What the task requires> Extract all lines that hold the string "part".

Information provided>
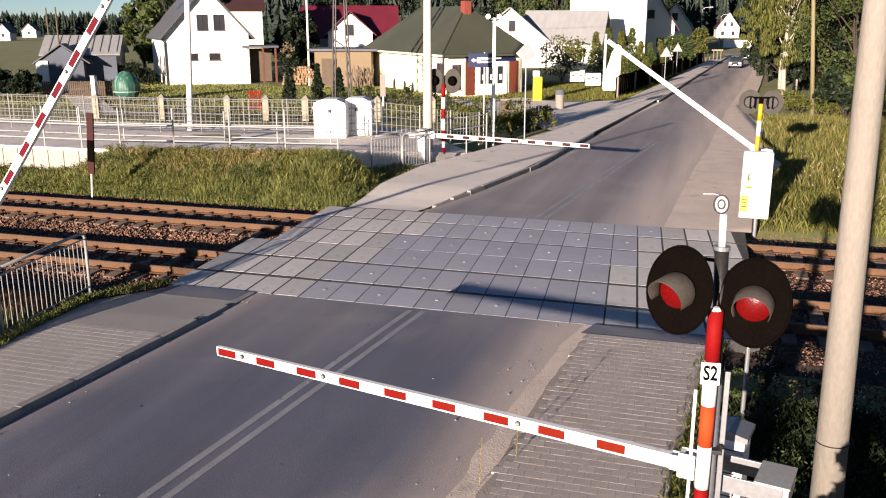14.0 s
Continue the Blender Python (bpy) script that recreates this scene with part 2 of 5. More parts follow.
LENS = mat("red_lens", (0.115, 0.003, 0.003), (0.075, 0.002, 0.002), rough=0.25, big=8, fine=40, bump=0.1, spec=0.12)
SHIELD_GREY = mat("weathered_grey_shield", (0.07, 0.064, 0.055), (0.05, 0.046, 0.04), rough=0.85, big=4, fine=30, bump=0.05, spec=0.05)
HOOD = mat("hood_grey_metal", (0.06, 0.05, 0.042), (0.04, 0.034, 0.029), rough=0.5, big=5, fine=30, spec=0.2)
RUST_BROWN = mat("dark_red_enamel", (0.045, 0.009, 0.007), (0.025, 0.006, 0.005), rough=0.5, big=3, fine=20, spec=0.15)


# ---- mesh helpers ----
def box(bm, c, s, m=None, bevel=0.0):
    """A box of size s about c, turned by m."""
    made = bmesh.ops.create_cube(bm, size=1.0, matrix=(m or Matrix()) @ Matrix.Translation(c) @ Matrix.Diagonal((*s, 1)))
    if bevel:
        edges = list({e for v in made["verts"] for e in v.link_edges})
        bmesh.ops.bevel(bm, geom=edges, offset=bevel, segments=2, affect="EDGES", profile=0.5)
    return bm


def tube(bm, p, q, r, r2=None, seg=10, caps=True):
    """A tube from p to q, radius r to r2."""
    p, q = Vector(p), Vector(q)
    d = q - p
    m = Matrix.Translation((p + q) / 2) @ d.to_track_quat("Z", "Y").to_matrix().to_4x4()
    bmesh.ops.create_cone(bm, cap_ends=caps, segments=seg, radius1=r, radius2=r if r2 is None else r2, depth=d.length, matrix=m)
    return bm


def path_tube(bm, pts, r, seg=8):
    for a, b in zip(pts, pts[1:]):
        tube(bm, a, b, r, seg=seg)
    for p in pts[1:-1]:
        bmesh.ops.create_icosphere(bm, subdivisions=1, radius=r, matrix=Matrix.Translation(p))
    return bm


def prism(bm, outline, y0, y1, m=None):
    """An outline in x, z pushed from y0 to y1."""
    m = m or Matrix()
    a = [bm.verts.new(m @ Vector((x, y0, z))) for x, z in outline]
    b = [bm.verts.new(m @ Vector((x, y1, z))) for x, z in outline]
    n = len(outline)
    bm.faces.new(a)
    bm.faces.new(b[::-1])
    for i in range(n):
        bm.faces.new((a[i], b[i], b[(i + 1) % n], a[(i + 1) % n]))
    bmesh.ops.recalc_face_normals(bm, faces=bm.faces)
    return bm


def mesh_of(bm, material, name="mesh", smooth=False):
    me = bpy.data.meshes.new(name)
    if smooth:
        for f in bm.faces:
            f.smooth = len(f.verts) == 4
    bm.to_mesh(me)
    bm.free()
    me.materials.append(material)
    return me


def part(name, bm, material, parent, label="", at=None, smooth=False):
    ob = new(name, mesh_of(bm, material, name, smooth))
    ob.parent = parent
    if at is not None:
        ob.matrix_basis = at
    if label:
        ob["label"] = label
    return ob


def thing(name, m, label, category, group=""):
    ob = new(name)
    ob.matrix_basis = m
    return tagged(ob, label, category, group)


def solid(name, bm, material, label, category="", kind="", at=None, smooth=False):
    ob = new(name, mesh_of(bm, material, name, smooth))
    if at is not None:
        ob.matrix_basis = at
    return tagged(ob, label, category, "", kind)


def B():
    return bmesh.new()


def raw(name, verts, faces, material, label, category="", kind="stuff", parent=None):
    me = bpy.data.meshes.new(name)
    me.from_pydata(verts, [], faces)
    me.materials.append(material)
    ob = new(name, me)
    ob.parent = parent
    return tagged(ob, label, category, "", kind)


# ---- the plan: rails run along x, the road along y ----
RAIL_Y = (16.23, 17.735, 20.63, 22.135)
DECK = (15.04, 23.40)
SKEW = -0.08
L_EDGE = ((-12, -10.3), (0, -9.5), (8.6, -8.88), (12.5, -8.6), (15.0, -8.5), (23.4, -7.75), (26.5, -6.95), (31.8, -6.0), (41.4, -5.25), (54, -4.06),
          (64, -3.1), (82, -2.0), (114, 0.18), (145, 2.46), (165, 1.8), (190, -6.0), (260, -60.0))
R_EDGE = ((-12, -3.6), (0, -3.0), (8.6, -2.52), (11.15, -2.36), (14.4, -2.0), (15.0, -1.8), (23.4, -0.9), (33.5, -0.35), (40.4, 0.2), (54.1, 0.87), (64.2, 1.62), (82.4, 2.91), (114.2, 4.98), (145.8, 7.47), (165, 8.6), (190, 3.5), (260, -48.0))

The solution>
Continue the Blender Python (bpy) script that recreates this scene with part 2 of 5. More parts follow.
def part(name, bm, material, parent, label="", at=None, smooth=False):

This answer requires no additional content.